### TASK
Copy out all the lines exactly. Omit pictures.

* Start SUPPLIED INFORMATION *

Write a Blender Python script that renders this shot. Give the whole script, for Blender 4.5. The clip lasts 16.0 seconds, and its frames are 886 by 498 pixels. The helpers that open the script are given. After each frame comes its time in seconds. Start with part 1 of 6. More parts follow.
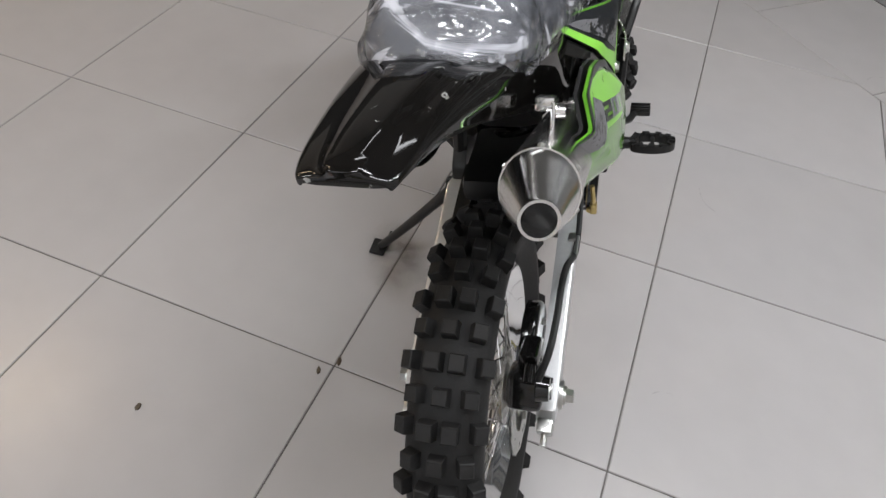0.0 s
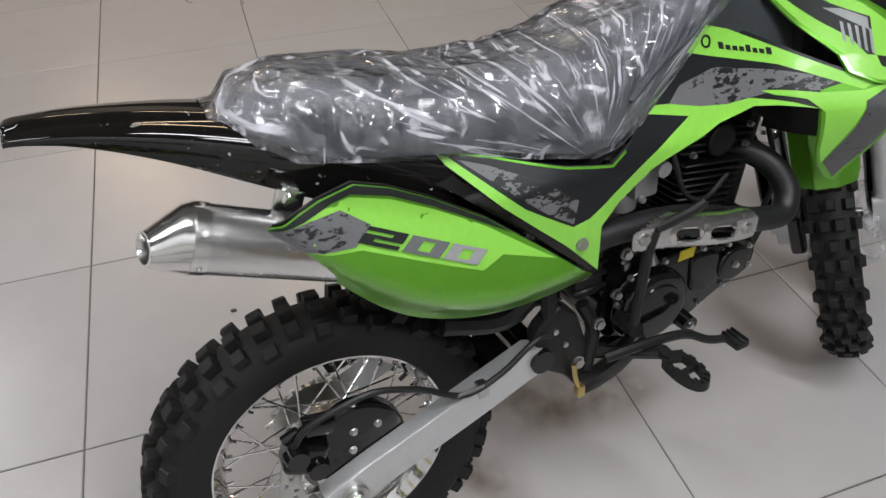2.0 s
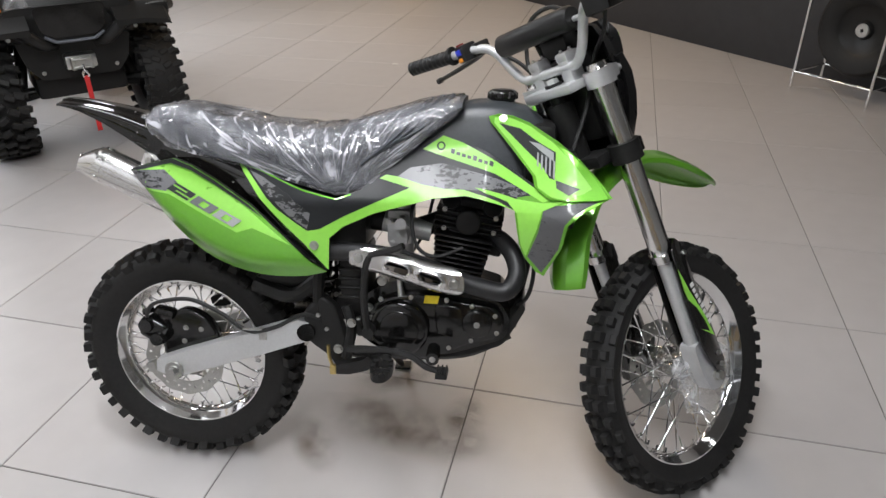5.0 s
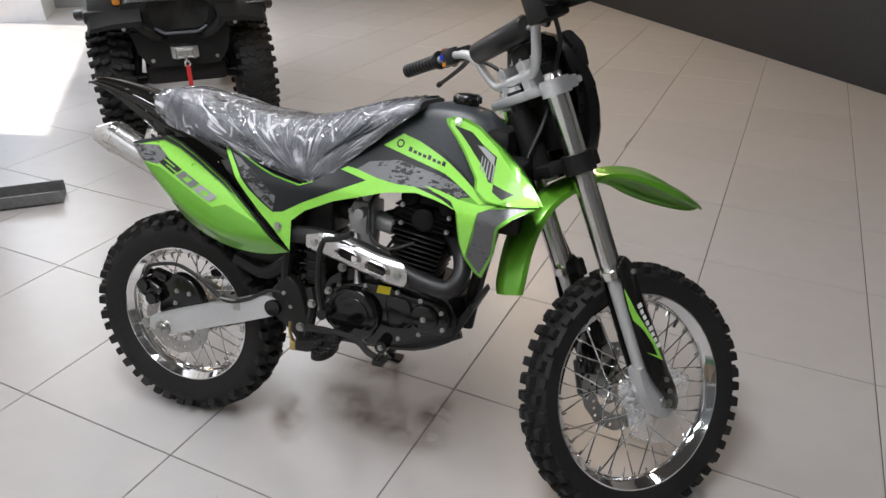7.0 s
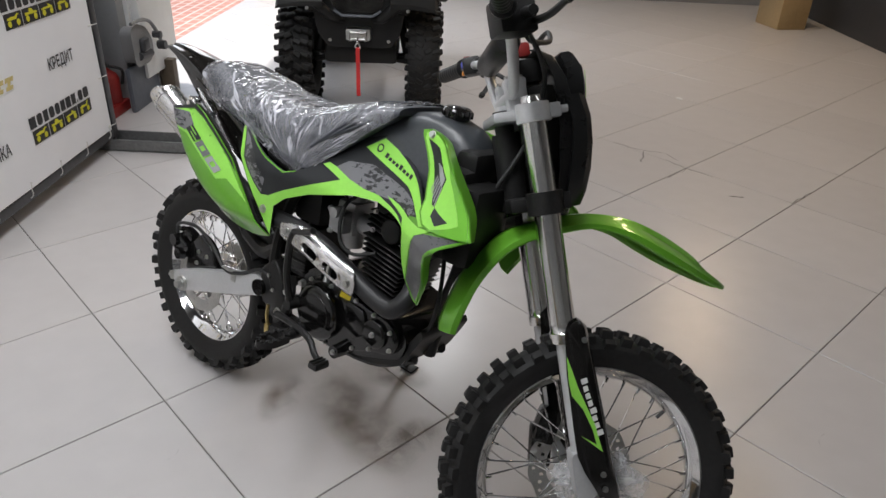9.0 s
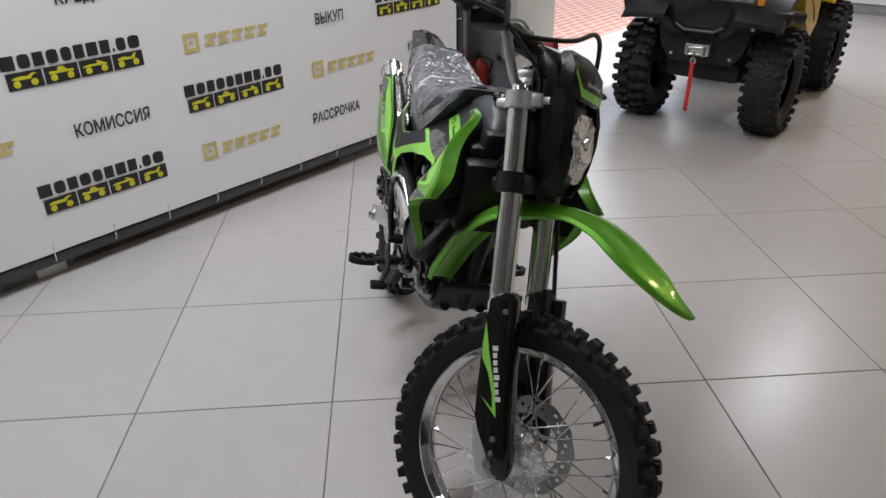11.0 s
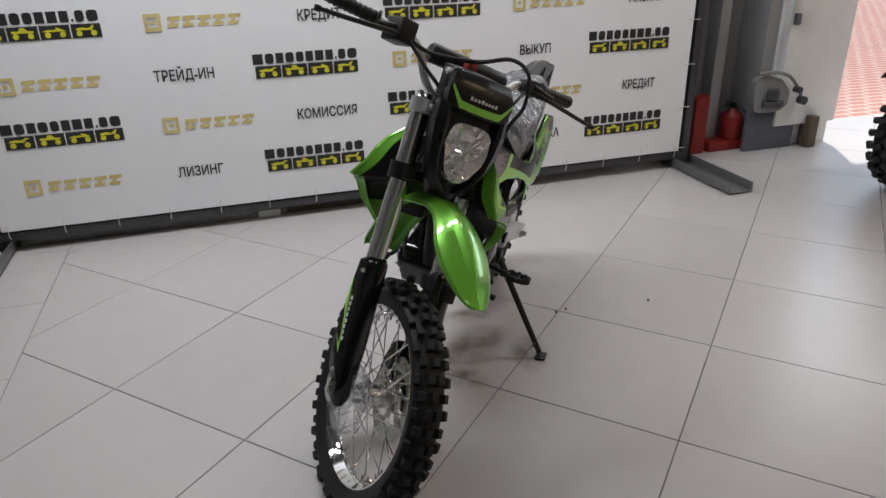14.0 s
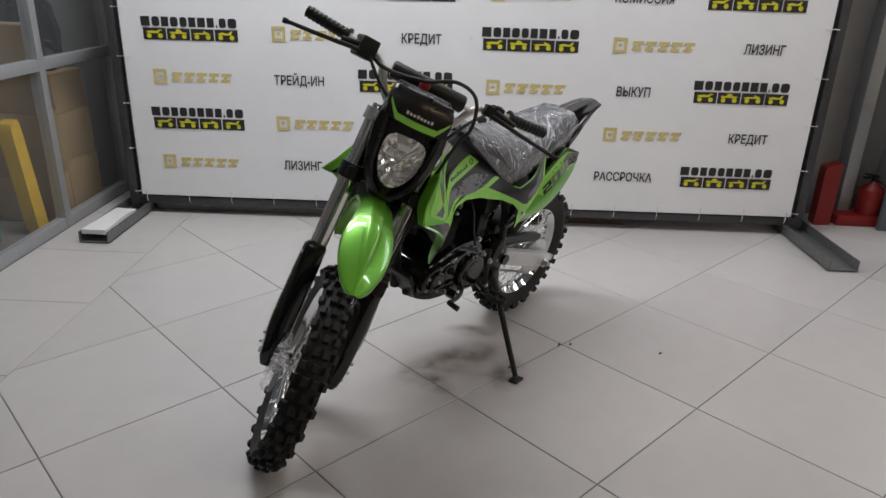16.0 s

* End SUPPLIED INFORMATION *

### ANSWER TO THE EXERCISE
Write a Blender Python script that renders this shot. Give the whole script, for Blender 4.5. The clip lasts 16.0 seconds, and its frames are 886 by 498 pixels. The helpers that open the script are given. After each frame comes its time in seconds. Start with part 1 of 6. More parts follow.
0.0 s
2.0 s
5.0 s
7.0 s
9.0 s
11.0 s
14.0 s
16.0 s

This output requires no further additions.